# What to produce
Output every line exactly as written. Leave out pictures.

# Data excerpt
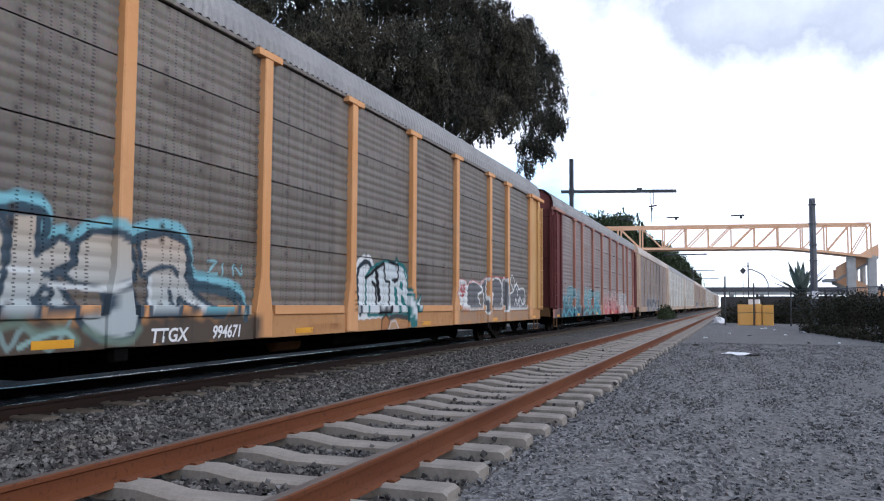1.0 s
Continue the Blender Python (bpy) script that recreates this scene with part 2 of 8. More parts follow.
COLS = ((0.155, 0.018, 0.0417, 0.0065, 0.68),)
COLS_A = ((0.155, 0.015, 0.0417, 0.008, 0.6), (0.47, 0.020, 0.0417, 0.009, 0.6))
M = {
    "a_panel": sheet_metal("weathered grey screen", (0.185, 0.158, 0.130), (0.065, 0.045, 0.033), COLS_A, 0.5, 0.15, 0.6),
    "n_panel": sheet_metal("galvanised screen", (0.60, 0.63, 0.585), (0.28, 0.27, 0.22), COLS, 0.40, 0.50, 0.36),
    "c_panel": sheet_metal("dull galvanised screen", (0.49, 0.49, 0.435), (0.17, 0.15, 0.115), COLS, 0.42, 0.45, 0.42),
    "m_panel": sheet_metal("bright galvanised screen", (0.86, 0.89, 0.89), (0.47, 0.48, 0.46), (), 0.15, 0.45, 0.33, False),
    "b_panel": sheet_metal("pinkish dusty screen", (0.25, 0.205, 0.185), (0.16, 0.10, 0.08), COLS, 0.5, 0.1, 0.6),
    "yellow": car_paint("faded yellow enamel", (0.60, 0.285, 0.105), (0.64, 0.34, 0.155), grime=0.4),
    "ochre": car_paint("ochre enamel", (0.44, 0.175, 0.022), (0.49, 0.22, 0.040), grime=0.5),
    "ochre_end": car_paint("soot-stained ochre enamel", (0.44, 0.175, 0.022), (0.49, 0.22, 0.040), (0.05, 0.024, 0.012), grime=0.8, soot=0.8),
    "tan": car_paint("tan enamel", (0.43, 0.205, 0.072), (0.49, 0.26, 0.112), grime=0.95),
    "tan_flat": car_paint("pale tan enamel", (0.50, 0.285, 0.105), (0.55, 0.34, 0.15), grime=0.3),
    "grimy_yellow": car_paint("grimy yellow enamel", (0.30, 0.16, 0.06), (0.36, 0.20, 0.09), grime=0.7),
    "dust": car_paint("dusty brown enamel", (0.30, 0.21, 0.14), (0.38, 0.28, 0.20), grime=0.4),
    "orange": car_paint("orange enamel", (0.48, 0.195, 0.04), (0.50, 0.235, 0.075), grime=0.6),
    "maroon": car_paint("maroon enamel", (0.10, 0.022, 0.022), (0.15, 0.045, 0.04), (0.05, 0.02, 0.015)),
    "post_red": car_paint("sun-bleached red enamel", (0.34, 0.15, 0.11), (0.40, 0.21, 0.16)),
    "pale_dust": car_paint("dusty pale enamel", (0.42, 0.36, 0.29), (0.48, 0.42, 0.36), grime=0.4),
    "door_leaf": car_paint("stained off-white enamel", (0.34, 0.30, 0.25), (0.44, 0.40, 0.35), (0.12, 0.075, 0.05), grime=0.7),
    "cream": car_paint("dirty cream enamel", (0.46, 0.43, 0.36), (0.53, 0.50, 0.43), (0.20, 0.13, 0.08), grime=0.4),
    "cream_tan": car_paint("tan-tinted cream enamel", (0.48, 0.38, 0.28), (0.53, 0.43, 0.33), (0.20, 0.13, 0.08), grime=0.35),
    "white_paint": car_paint("chalky white enamel", (0.62, 0.60, 0.55), (0.70, 0.69, 0.66), grime=0.3),
    "primer": car_paint("grey primer", (0.15, 0.15, 0.15), (0.34, 0.34, 0.335), (0.45, 0.45, 0.44), grime=0.5),
    "silver_leaf": None,
    "grimy_low": car_paint("sooty ochre enamel", (0.10, 0.048, 0.018), (0.17, 0.085, 0.034), (0.03, 0.018, 0.012), grime=0.9, rough=0.85),
    "roof": plain("galvanised roof sheet", (0.21, 0.205, 0.20), (0.29, 0.28, 0.27), 0.55, 0.3, 3, 0.1),
    "roof_tan": plain("dusty roof sheet", (0.40, 0.34, 0.29), (0.48, 0.42, 0.37), 0.6, 0.2, 3, 0.1),
    # both near-black: the shade beneath the cars is put into their colour
    "under": plain("shade-dark underframe", (0.003, 0.003, 0.003), (0.008, 0.007, 0.006), 0.95, 0.0, 6, 0.3, spec=0.05),
    "truck": plain("shade-dark cast steel", (0.004, 0.0035, 0.003), (0.013, 0.010, 0.008), 0.9, 0.0, 8, 0.3, spec=0.08),
    "ink": plain("black lettering", (0.012, 0.012, 0.013), (0.03, 0.03, 0.03), 0.6, 0, 10, 0.02),
    "chalk": plain("white lettering", (0.72, 0.72, 0.70), (0.80, 0.80, 0.79), 0.6, 0, 10, 0.02),
    "blue_ink": plain("blue emblem paint", (0.05, 0.16, 0.24), (0.09, 0.22, 0.30), 0.6, 0, 10, 0.02),
    "brown_ink": plain("rust-red lettering", (0.36, 0.16, 0.06), (0.42, 0.20, 0.08), 0.6, 0, 10, 0.02),
    "bright_edge": plain("cut zinc edge", (0.62, 0.64, 0.62), (0.74, 0.75, 0.73), 0.4, 0.4, 9, 0.1),
    "door_edge": plain("rust-brown door edge", (0.11, 0.065, 0.04), (0.20, 0.13, 0.09), 0.8, 0, 8, 0.2),
    "reflector": plain("amber reflector tape", (0.62, 0.28, 0.02), (0.72, 0.36, 0.03), 0.35, 0, 10, 0.02),
    "rail": None, "rail_top": None,
}


def silvered():
    """Aluminium paint on a folded sheet: cloudy, with long soft runs and brown stains."""
    n = Nodes("silver aluminium paint", 0.4, 0.65, 0.4)
    run = n.noise(1.0, 4, 0.6, stretch=(6, 6, 0.5))
    c = n.mix(n.step(run, 0.35, 0.65), (0.13, 0.14, 0.155), (0.33, 0.34, 0.355))
    blot = n.step(n.noise(2.2, 5, 0.65), 0.55, 0.66)
    c = n.mix(n.math("MULTIPLY", blot, 0.6), c, (0.10, 0.075, 0.055))
    n.colour(c).rough(n.step(run, -0.3, 1.6)).bump(n.noise(3, 4), 0.12, 0.02)
    return n.m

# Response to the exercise
1.0 s
Continue the Blender Python (bpy) script that recreates this scene with part 2 of 8. More parts follow.
COLS = ((0.155, 0.018, 0.0417, 0.0065, 0.68),)
COLS_A = ((0.155, 0.015, 0.0417, 0.008, 0.6), (0.47, 0.020, 0.0417, 0.009, 0.6))
M = {
    "a_panel": sheet_metal("weathered grey screen", (0.185, 0.158, 0.130), (0.065, 0.045, 0.033), COLS_A, 0.5, 0.15, 0.6),
    "n_panel": sheet_metal("galvanised screen", (0.60, 0.63, 0.585), (0.28, 0.27, 0.22), COLS, 0.40, 0.50, 0.36),
    "c_panel": sheet_metal("dull galvanised screen", (0.49, 0.49, 0.435), (0.17, 0.15, 0.115), COLS, 0.42, 0.45, 0.42),
    "m_panel": sheet_metal("bright galvanised screen", (0.86, 0.89, 0.89), (0.47, 0.48, 0.46), (), 0.15, 0.45, 0.33, False),
    "b_panel": sheet_metal("pinkish dusty screen", (0.25, 0.205, 0.185), (0.16, 0.10, 0.08), COLS, 0.5, 0.1, 0.6),
    "yellow": car_paint("faded yellow enamel", (0.60, 0.285, 0.105), (0.64, 0.34, 0.155), grime=0.4),
    "ochre": car_paint("ochre enamel", (0.44, 0.175, 0.022), (0.49, 0.22, 0.040), grime=0.5),
    "ochre_end": car_paint("soot-stained ochre enamel", (0.44, 0.175, 0.022), (0.49, 0.22, 0.040), (0.05, 0.024, 0.012), grime=0.8, soot=0.8),
    "tan": car_paint("tan enamel", (0.43, 0.205, 0.072), (0.49, 0.26, 0.112), grime=0.95),
    "tan_flat": car_paint("pale tan enamel", (0.50, 0.285, 0.105), (0.55, 0.34, 0.15), grime=0.3),
    "grimy_yellow": car_paint("grimy yellow enamel", (0.30, 0.16, 0.06), (0.36, 0.20, 0.09), grime=0.7),
    "dust": car_paint("dusty brown enamel", (0.30, 0.21, 0.14), (0.38, 0.28, 0.20), grime=0.4),
    "orange": car_paint("orange enamel", (0.48, 0.195, 0.04), (0.50, 0.235, 0.075), grime=0.6),
    "maroon": car_paint("maroon enamel", (0.10, 0.022, 0.022), (0.15, 0.045, 0.04), (0.05, 0.02, 0.015)),
    "post_red": car_paint("sun-bleached red enamel", (0.34, 0.15, 0.11), (0.40, 0.21, 0.16)),
    "pale_dust": car_paint("dusty pale enamel", (0.42, 0.36, 0.29), (0.48, 0.42, 0.36), grime=0.4),
    "door_leaf": car_paint("stained off-white enamel", (0.34, 0.30, 0.25), (0.44, 0.40, 0.35), (0.12, 0.075, 0.05), grime=0.7),
    "cream": car_paint("dirty cream enamel", (0.46, 0.43, 0.36), (0.53, 0.50, 0.43), (0.20, 0.13, 0.08), grime=0.4),
    "cream_tan": car_paint("tan-tinted cream enamel", (0.48, 0.38, 0.28), (0.53, 0.43, 0.33), (0.20, 0.13, 0.08), grime=0.35),
    "white_paint": car_paint("chalky white enamel", (0.62, 0.60, 0.55), (0.70, 0.69, 0.66), grime=0.3),
    "primer": car_paint("grey primer", (0.15, 0.15, 0.15), (0.34, 0.34, 0.335), (0.45, 0.45, 0.44), grime=0.5),
    "silver_leaf": None,
    "grimy_low": car_paint("sooty ochre enamel", (0.10, 0.048, 0.018), (0.17, 0.085, 0.034), (0.03, 0.018, 0.012), grime=0.9, rough=0.85),
    "roof": plain("galvanised roof sheet", (0.21, 0.205, 0.20), (0.29, 0.28, 0.27), 0.55, 0.3, 3, 0.1),
    "roof_tan": plain("dusty roof sheet", (0.40, 0.34, 0.29), (0.48, 0.42, 0.37), 0.6, 0.2, 3, 0.1),
    # both near-black: the shade beneath the cars is put into their colour
    "under": plain("shade-dark underframe", (0.003, 0.003, 0.003), (0.008, 0.007, 0.006), 0.95, 0.0, 6, 0.3, spec=0.05),
    "truck": plain("shade-dark cast steel", (0.004, 0.0035, 0.003), (0.013, 0.010, 0.008), 0.9, 0.0, 8, 0.3, spec=0.08),
    "ink": plain("black lettering", (0.012, 0.012, 0.013), (0.03, 0.03, 0.03), 0.6, 0, 10, 0.02),
    "chalk": plain("white lettering", (0.72, 0.72, 0.70), (0.80, 0.80, 0.79), 0.6, 0, 10, 0.02),
    "blue_ink": plain("blue emblem paint", (0.05, 0.16, 0.24), (0.09, 0.22, 0.30), 0.6, 0, 10, 0.02),
    "brown_ink": plain("rust-red lettering", (0.36, 0.16, 0.06), (0.42, 0.20, 0.08), 0.6, 0, 10, 0.02),
    "bright_edge": plain("cut zinc edge", (0.62, 0.64, 0.62), (0.74, 0.75, 0.73), 0.4, 0.4, 9, 0.1),
    "door_edge": plain("rust-brown door edge", (0.11, 0.065, 0.04), (0.20, 0.13, 0.09), 0.8, 0, 8, 0.2),
    "reflector": plain("amber reflector tape", (0.62, 0.28, 0.02), (0.72, 0.36, 0.03), 0.35, 0, 10, 0.02),
    "rail": None, "rail_top": None,
}


def silvered():
    """Aluminium paint on a folded sheet: cloudy, with long soft runs and brown stains."""
    n = Nodes("silver aluminium paint", 0.4, 0.65, 0.4)
    run = n.noise(1.0, 4, 0.6, stretch=(6, 6, 0.5))
    c = n.mix(n.step(run, 0.35, 0.65), (0.13, 0.14, 0.155), (0.33, 0.34, 0.355))
    blot = n.step(n.noise(2.2, 5, 0.65), 0.55, 0.66)
    c = n.mix(n.math("MULTIPLY", blot, 0.6), c, (0.10, 0.075, 0.055))
    n.colour(c).rough(n.step(run, -0.3, 1.6)).bump(n.noise(3, 4), 0.12, 0.02)
    return n.m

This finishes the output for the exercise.